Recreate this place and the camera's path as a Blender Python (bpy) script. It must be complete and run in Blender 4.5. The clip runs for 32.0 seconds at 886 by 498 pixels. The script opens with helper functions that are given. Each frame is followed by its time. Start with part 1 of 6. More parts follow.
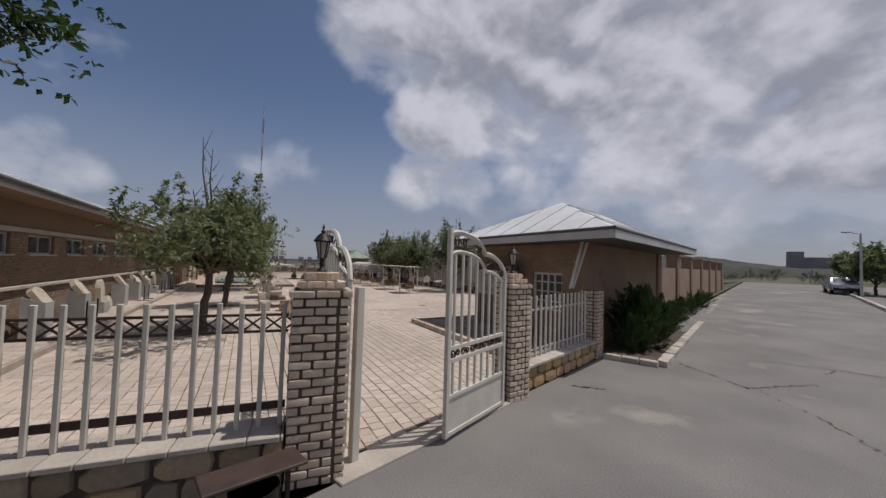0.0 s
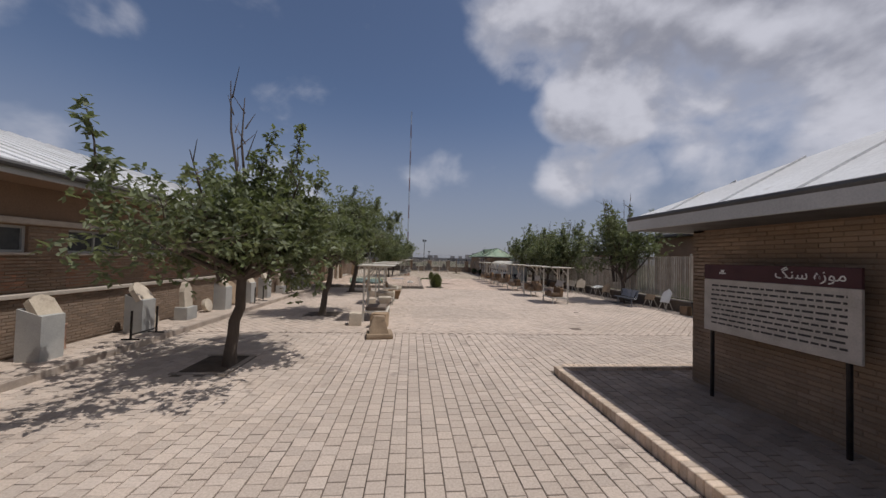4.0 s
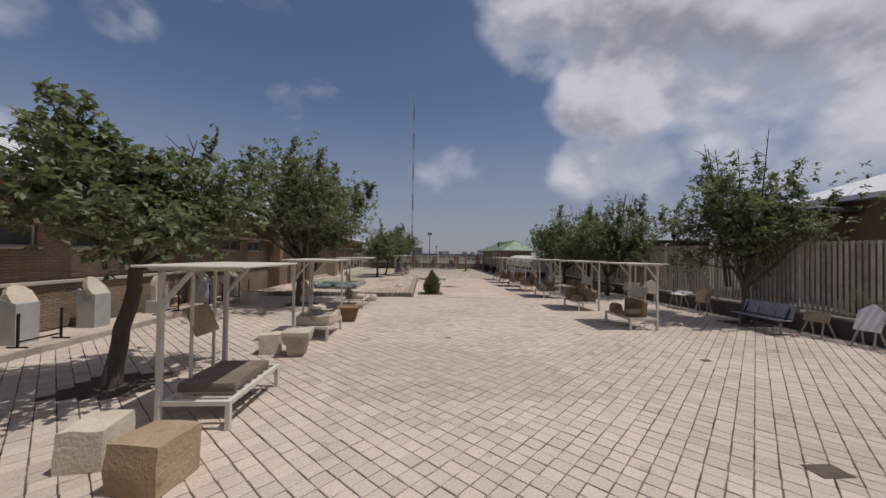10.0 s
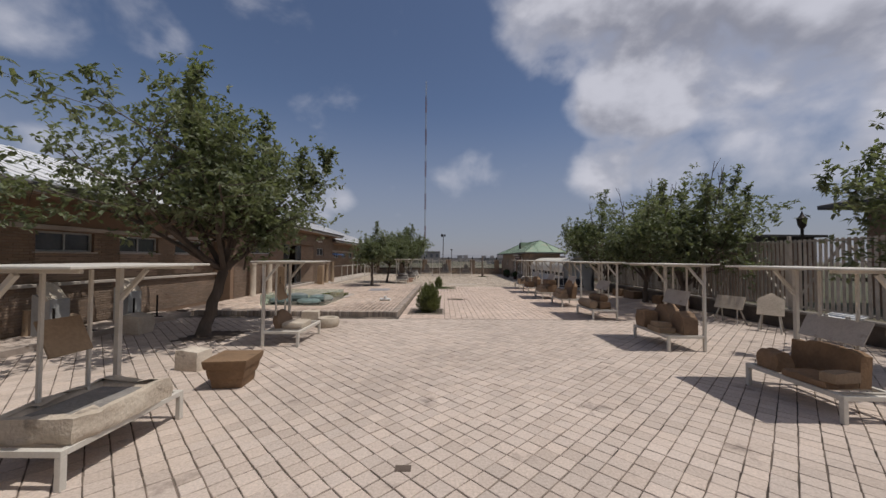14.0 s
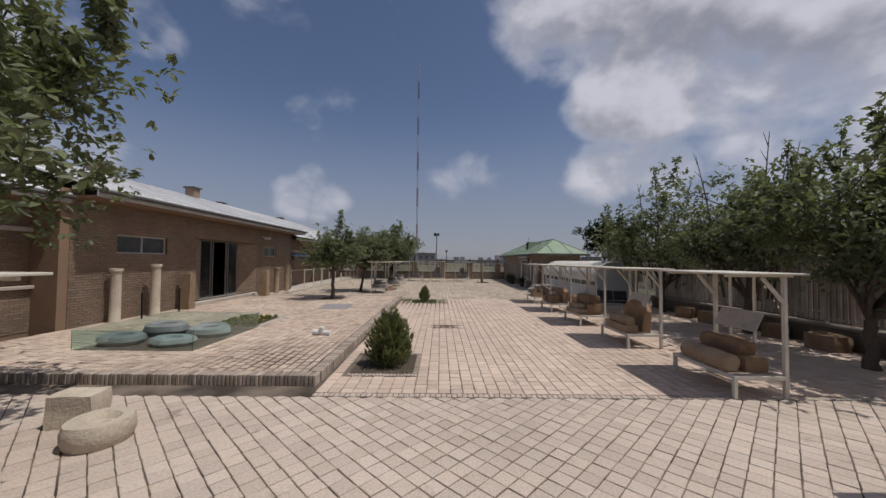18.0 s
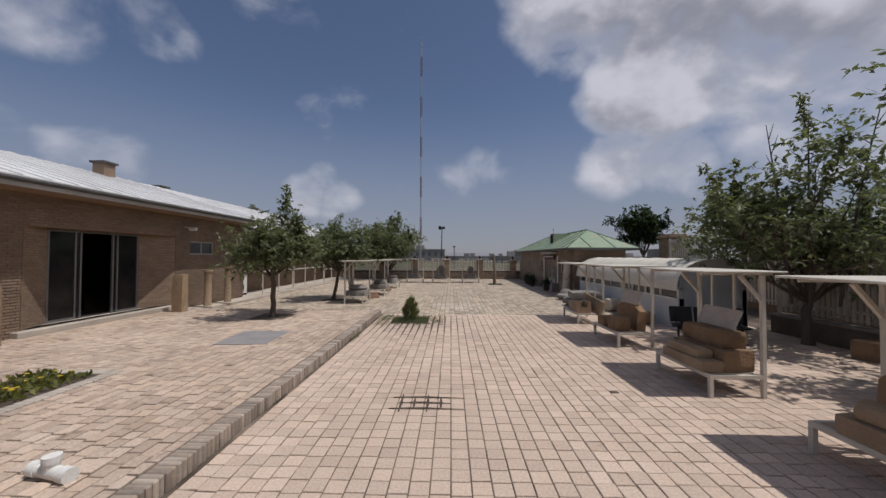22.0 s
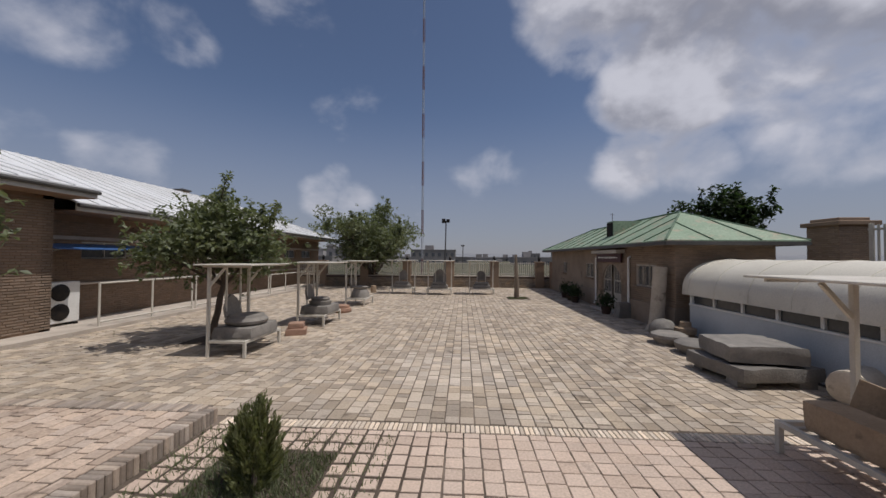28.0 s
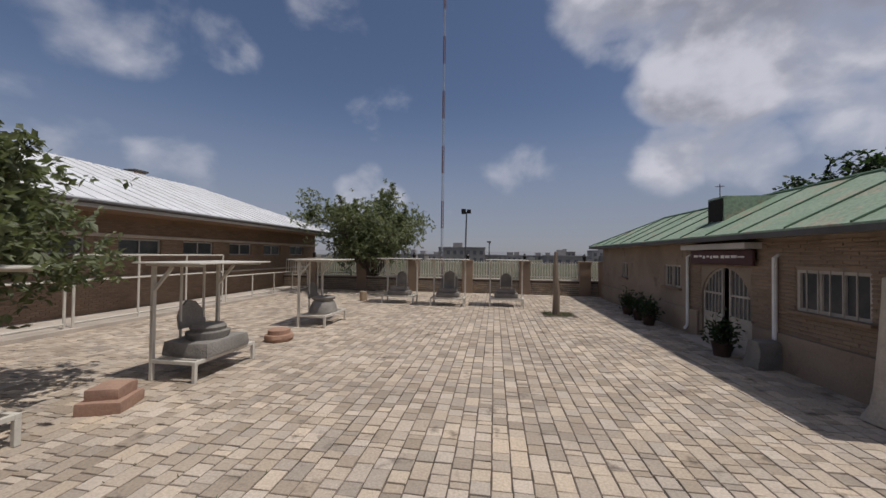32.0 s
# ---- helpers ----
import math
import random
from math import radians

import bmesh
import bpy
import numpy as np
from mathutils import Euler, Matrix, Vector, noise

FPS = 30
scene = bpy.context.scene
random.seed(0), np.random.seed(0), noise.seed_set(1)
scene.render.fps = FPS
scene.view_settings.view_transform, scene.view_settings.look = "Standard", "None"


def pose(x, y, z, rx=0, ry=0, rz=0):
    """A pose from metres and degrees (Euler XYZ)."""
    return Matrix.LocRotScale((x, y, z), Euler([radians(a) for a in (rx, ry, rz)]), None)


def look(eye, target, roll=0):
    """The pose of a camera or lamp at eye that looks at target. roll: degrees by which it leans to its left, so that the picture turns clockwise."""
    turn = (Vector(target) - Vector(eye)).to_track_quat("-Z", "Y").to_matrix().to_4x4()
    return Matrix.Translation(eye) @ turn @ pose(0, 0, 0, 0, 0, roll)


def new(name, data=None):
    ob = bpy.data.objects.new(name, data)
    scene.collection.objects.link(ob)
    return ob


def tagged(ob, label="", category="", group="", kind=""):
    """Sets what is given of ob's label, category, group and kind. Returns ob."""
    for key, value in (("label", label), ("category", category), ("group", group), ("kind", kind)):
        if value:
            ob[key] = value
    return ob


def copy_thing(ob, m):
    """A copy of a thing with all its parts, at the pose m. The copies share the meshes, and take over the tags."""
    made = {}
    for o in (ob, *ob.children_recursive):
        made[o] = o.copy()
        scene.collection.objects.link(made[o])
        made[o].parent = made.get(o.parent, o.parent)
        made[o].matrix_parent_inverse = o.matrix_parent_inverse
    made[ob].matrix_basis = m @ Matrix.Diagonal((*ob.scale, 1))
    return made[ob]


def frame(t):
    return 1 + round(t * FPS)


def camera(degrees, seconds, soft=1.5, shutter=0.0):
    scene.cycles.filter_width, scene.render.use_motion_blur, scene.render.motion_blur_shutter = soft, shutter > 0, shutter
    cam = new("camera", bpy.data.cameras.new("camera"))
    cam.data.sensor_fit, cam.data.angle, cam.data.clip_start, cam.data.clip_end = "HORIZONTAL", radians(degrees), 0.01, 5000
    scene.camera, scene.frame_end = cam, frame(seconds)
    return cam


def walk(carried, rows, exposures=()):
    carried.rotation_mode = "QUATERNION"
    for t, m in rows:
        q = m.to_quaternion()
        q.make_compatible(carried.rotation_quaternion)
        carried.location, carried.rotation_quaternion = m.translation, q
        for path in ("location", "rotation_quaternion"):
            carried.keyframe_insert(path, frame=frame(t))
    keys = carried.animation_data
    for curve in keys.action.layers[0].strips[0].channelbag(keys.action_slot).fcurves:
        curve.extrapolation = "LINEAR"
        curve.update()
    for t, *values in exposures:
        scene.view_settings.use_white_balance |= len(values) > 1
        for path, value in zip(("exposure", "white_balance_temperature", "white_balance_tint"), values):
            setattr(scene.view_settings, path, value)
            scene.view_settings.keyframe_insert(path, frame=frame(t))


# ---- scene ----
cam = camera(103.5, 32.0)
METRES, EYE, TILT, LEAN, TURN = 45.65, 2.1, 0.9, 1.0, -29.1
PATH = [
    (0, (0.904, 0.857, 2.275), (1.879, 2.601, 2.359), 1.7),
    (0.5, (1.339, 1.441, 2.296), (2.203, 3.242, 2.381), 1.7),
    (1, (1.717, 2.068, 2.301), (2.478, 3.915, 2.378), 1.8),
    (1.5, (2.077, 2.72, 2.277), (2.712, 4.615, 2.348), 2.0),
    (2, (2.375, 3.37, 2.26), (2.85, 5.312, 2.333), 2.1),
    (2.5, (2.727, 4.127, 2.275), (3.074, 6.096, 2.337), 1.8),
    (3, (3.122, 4.807, 2.391), (3.321, 6.797, 2.437), 1.4),
    (3.5, (3.324, 5.433, 2.328), (3.504, 7.424, 2.381), 1.6),
    (5.5, (3.896, 8.199, 2.307), (4.076, 10.191, 2.347), 1.5),
    (6, (4.019, 8.911, 2.297), (4.206, 10.902, 2.327), 1.3),
    (7, (4.242, 10.318, 2.271), (4.358, 12.314, 2.295), 1.5),
    (8, (4.474, 11.653, 2.225), (4.572, 13.65, 2.256), 1.3),
    (9, (4.695, 13.014, 2.212), (4.816, 15.01, 2.246), 1.2),
    (10, (4.996, 14.331, 2.181), (5.105, 16.328, 2.211), 0.9),
    (11, (5.161, 15.823, 2.19), (5.233, 17.821, 2.224), 0.2),
    (12, (5.477, 17.179, 2.198), (5.512, 19.178, 2.231), 0.6),
    (13, (5.769, 18.587, 2.104), (5.798, 20.586, 2.158), 0.4),
    (14, (6.049, 19.935, 2.092), (6.045, 21.934, 2.145), 0.4),
    (14.5, (6.186, 20.854, 2.093), (6.226, 22.853, 2.149), -0.6),
    (16.5, (6.275, 24.107, 2.062), (6.273, 26.106, 2.116), 0.2),
    (17, (6.367, 24.932, 2.063), (6.394, 26.931, 2.122), 0.2),
    (18, (6.505, 26.428, 2.152), (6.52, 28.427, 2.215), 0.6),
    (19, (6.737, 27.866, 2.222), (6.776, 29.866, 2.26), 0.3),
    (20, (6.887, 29.496, 2.203), (6.855, 31.495, 2.248), 0.2),
    (21, (7.018, 30.972, 2.221), (6.982, 32.971, 2.259), 0.5),
    (22, (7.095, 32.448, 2.212), (7.049, 34.447, 2.254), 0.2),
    (23, (7.192, 33.96, 2.17), (7.174, 35.959, 2.204), 0.6),
    (24, (7.184, 35.406, 2.087), (7.209, 37.405, 2.139), 0.5),
    (24.5, (7.199, 36.094, 2.071), (7.202, 38.093, 2.136), 0.5),
    (26.5, (7.529, 39.115, 2.157), (7.47, 41.114, 2.2), 0.4),
    (27, (7.552, 39.838, 2.121), (7.476, 41.836, 2.177), 0.4),
    (28, (7.691, 41.25, 2.185), (7.573, 43.246, 2.232), 0.4),
    (29, (7.822, 42.669, 2.221), (7.663, 44.662, 2.257), 0.7),
    (30, (7.897, 44.017, 2.145), (7.69, 46.006, 2.19), 0.9),
    (31, (7.91, 45.353, 2.145), (7.68, 47.34, 2.183), 0.8),
    (32, (8.264, 46.733, 2.181), (7.97, 48.711, 2.214), 0.7),
]
walk(cam, [(t, look(eye, target, roll)) for t, eye, target, roll in PATH])

# ---- sky and sun ----
SUN = Vector((0.75, -0.2, 1.95)).normalized()
sun = new("sun", bpy.data.lights.new("sun", "SUN"))
sun.data.energy, sun.data.angle, sun.data.color = 2.95, radians(0.6), (1.0, 0.965, 0.935)
sun.matrix_basis = look(SUN * 40, (0, 0, 0))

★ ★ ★

§ **Set exercise**
Each line of the data should be quoted exactly, with pictures left out.

§ **Task solution**
Recreate this place and the camera's path as a Blender Python (bpy) script. It must be complete and run in Blender 4.5. The clip runs for 32.0 seconds at 886 by 498 pixels. The script opens with helper functions that are given. Each frame is followed by its time. Start with part 1 of 6. More parts follow.
0.0 s
4.0 s
10.0 s
14.0 s
18.0 s
22.0 s
28.0 s
32.0 s
# ---- helpers ----
import math
import random
from math import radians

import bmesh
import bpy
import numpy as np
from mathutils import Euler, Matrix, Vector, noise

FPS = 30
scene = bpy.context.scene
random.seed(0), np.random.seed(0), noise.seed_set(1)
scene.render.fps = FPS
scene.view_settings.view_transform, scene.view_settings.look = "Standard", "None"


def pose(x, y, z, rx=0, ry=0, rz=0):
    """A pose from metres and degrees (Euler XYZ)."""
    return Matrix.LocRotScale((x, y, z), Euler([radians(a) for a in (rx, ry, rz)]), None)


def look(eye, target, roll=0):
    """The pose of a camera or lamp at eye that looks at target. roll: degrees by which it leans to its left, so that the picture turns clockwise."""
    turn = (Vector(target) - Vector(eye)).to_track_quat("-Z", "Y").to_matrix().to_4x4()
    return Matrix.Translation(eye) @ turn @ pose(0, 0, 0, 0, 0, roll)


def new(name, data=None):
    ob = bpy.data.objects.new(name, data)
    scene.collection.objects.link(ob)
    return ob


def tagged(ob, label="", category="", group="", kind=""):
    """Sets what is given of ob's label, category, group and kind. Returns ob."""
    for key, value in (("label", label), ("category", category), ("group", group), ("kind", kind)):
        if value:
            ob[key] = value
    return ob


def copy_thing(ob, m):
    """A copy of a thing with all its parts, at the pose m. The copies share the meshes, and take over the tags."""
    made = {}
    for o in (ob, *ob.children_recursive):
        made[o] = o.copy()
        scene.collection.objects.link(made[o])
        made[o].parent = made.get(o.parent, o.parent)
        made[o].matrix_parent_inverse = o.matrix_parent_inverse
    made[ob].matrix_basis = m @ Matrix.Diagonal((*ob.scale, 1))
    return made[ob]


def frame(t):
    return 1 + round(t * FPS)


def camera(degrees, seconds, soft=1.5, shutter=0.0):
    scene.cycles.filter_width, scene.render.use_motion_blur, scene.render.motion_blur_shutter = soft, shutter > 0, shutter
    cam = new("camera", bpy.data.cameras.new("camera"))
    cam.data.sensor_fit, cam.data.angle, cam.data.clip_start, cam.data.clip_end = "HORIZONTAL", radians(degrees), 0.01, 5000
    scene.camera, scene.frame_end = cam, frame(seconds)
    return cam


def walk(carried, rows, exposures=()):
    carried.rotation_mode = "QUATERNION"
    for t, m in rows:
        q = m.to_quaternion()
        q.make_compatible(carried.rotation_quaternion)
        carried.location, carried.rotation_quaternion = m.translation, q
        for path in ("location", "rotation_quaternion"):
            carried.keyframe_insert(path, frame=frame(t))
    keys = carried.animation_data
    for curve in keys.action.layers[0].strips[0].channelbag(keys.action_slot).fcurves:
        curve.extrapolation = "LINEAR"
        curve.update()
    for t, *values in exposures:
        scene.view_settings.use_white_balance |= len(values) > 1
        for path, value in zip(("exposure", "white_balance_temperature", "white_balance_tint"), values):
            setattr(scene.view_settings, path, value)
            scene.view_settings.keyframe_insert(path, frame=frame(t))


# ---- scene ----
cam = camera(103.5, 32.0)
METRES, EYE, TILT, LEAN, TURN = 45.65, 2.1, 0.9, 1.0, -29.1
PATH = [
    (0, (0.904, 0.857, 2.275), (1.879, 2.601, 2.359), 1.7),
    (0.5, (1.339, 1.441, 2.296), (2.203, 3.242, 2.381), 1.7),
    (1, (1.717, 2.068, 2.301), (2.478, 3.915, 2.378), 1.8),
    (1.5, (2.077, 2.72, 2.277), (2.712, 4.615, 2.348), 2.0),
    (2, (2.375, 3.37, 2.26), (2.85, 5.312, 2.333), 2.1),
    (2.5, (2.727, 4.127, 2.275), (3.074, 6.096, 2.337), 1.8),
    (3, (3.122, 4.807, 2.391), (3.321, 6.797, 2.437), 1.4),
    (3.5, (3.324, 5.433, 2.328), (3.504, 7.424, 2.381), 1.6),
    (5.5, (3.896, 8.199, 2.307), (4.076, 10.191, 2.347), 1.5),
    (6, (4.019, 8.911, 2.297), (4.206, 10.902, 2.327), 1.3),
    (7, (4.242, 10.318, 2.271), (4.358, 12.314, 2.295), 1.5),
    (8, (4.474, 11.653, 2.225), (4.572, 13.65, 2.256), 1.3),
    (9, (4.695, 13.014, 2.212), (4.816, 15.01, 2.246), 1.2),
    (10, (4.996, 14.331, 2.181), (5.105, 16.328, 2.211), 0.9),
    (11, (5.161, 15.823, 2.19), (5.233, 17.821, 2.224), 0.2),
    (12, (5.477, 17.179, 2.198), (5.512, 19.178, 2.231), 0.6),
    (13, (5.769, 18.587, 2.104), (5.798, 20.586, 2.158), 0.4),
    (14, (6.049, 19.935, 2.092), (6.045, 21.934, 2.145), 0.4),
    (14.5, (6.186, 20.854, 2.093), (6.226, 22.853, 2.149), -0.6),
    (16.5, (6.275, 24.107, 2.062), (6.273, 26.106, 2.116), 0.2),
    (17, (6.367, 24.932, 2.063), (6.394, 26.931, 2.122), 0.2),
    (18, (6.505, 26.428, 2.152), (6.52, 28.427, 2.215), 0.6),
    (19, (6.737, 27.866, 2.222), (6.776, 29.866, 2.26), 0.3),
    (20, (6.887, 29.496, 2.203), (6.855, 31.495, 2.248), 0.2),
    (21, (7.018, 30.972, 2.221), (6.982, 32.971, 2.259), 0.5),
    (22, (7.095, 32.448, 2.212), (7.049, 34.447, 2.254), 0.2),
    (23, (7.192, 33.96, 2.17), (7.174, 35.959, 2.204), 0.6),
    (24, (7.184, 35.406, 2.087), (7.209, 37.405, 2.139), 0.5),
    (24.5, (7.199, 36.094, 2.071), (7.202, 38.093, 2.136), 0.5),
    (26.5, (7.529, 39.115, 2.157), (7.47, 41.114, 2.2), 0.4),
    (27, (7.552, 39.838, 2.121), (7.476, 41.836, 2.177), 0.4),
    (28, (7.691, 41.25, 2.185), (7.573, 43.246, 2.232), 0.4),
    (29, (7.822, 42.669, 2.221), (7.663, 44.662, 2.257), 0.7),
    (30, (7.897, 44.017, 2.145), (7.69, 46.006, 2.19), 0.9),
    (31, (7.91, 45.353, 2.145), (7.68, 47.34, 2.183), 0.8),
    (32, (8.264, 46.733, 2.181), (7.97, 48.711, 2.214), 0.7),
]
walk(cam, [(t, look(eye, target, roll)) for t, eye, target, roll in PATH])

# ---- sky and sun ----
SUN = Vector((0.75, -0.2, 1.95)).normalized()
sun = new("sun", bpy.data.lights.new("sun", "SUN"))
sun.data.energy, sun.data.angle, sun.data.color = 2.95, radians(0.6), (1.0, 0.965, 0.935)
sun.matrix_basis = look(SUN * 40, (0, 0, 0))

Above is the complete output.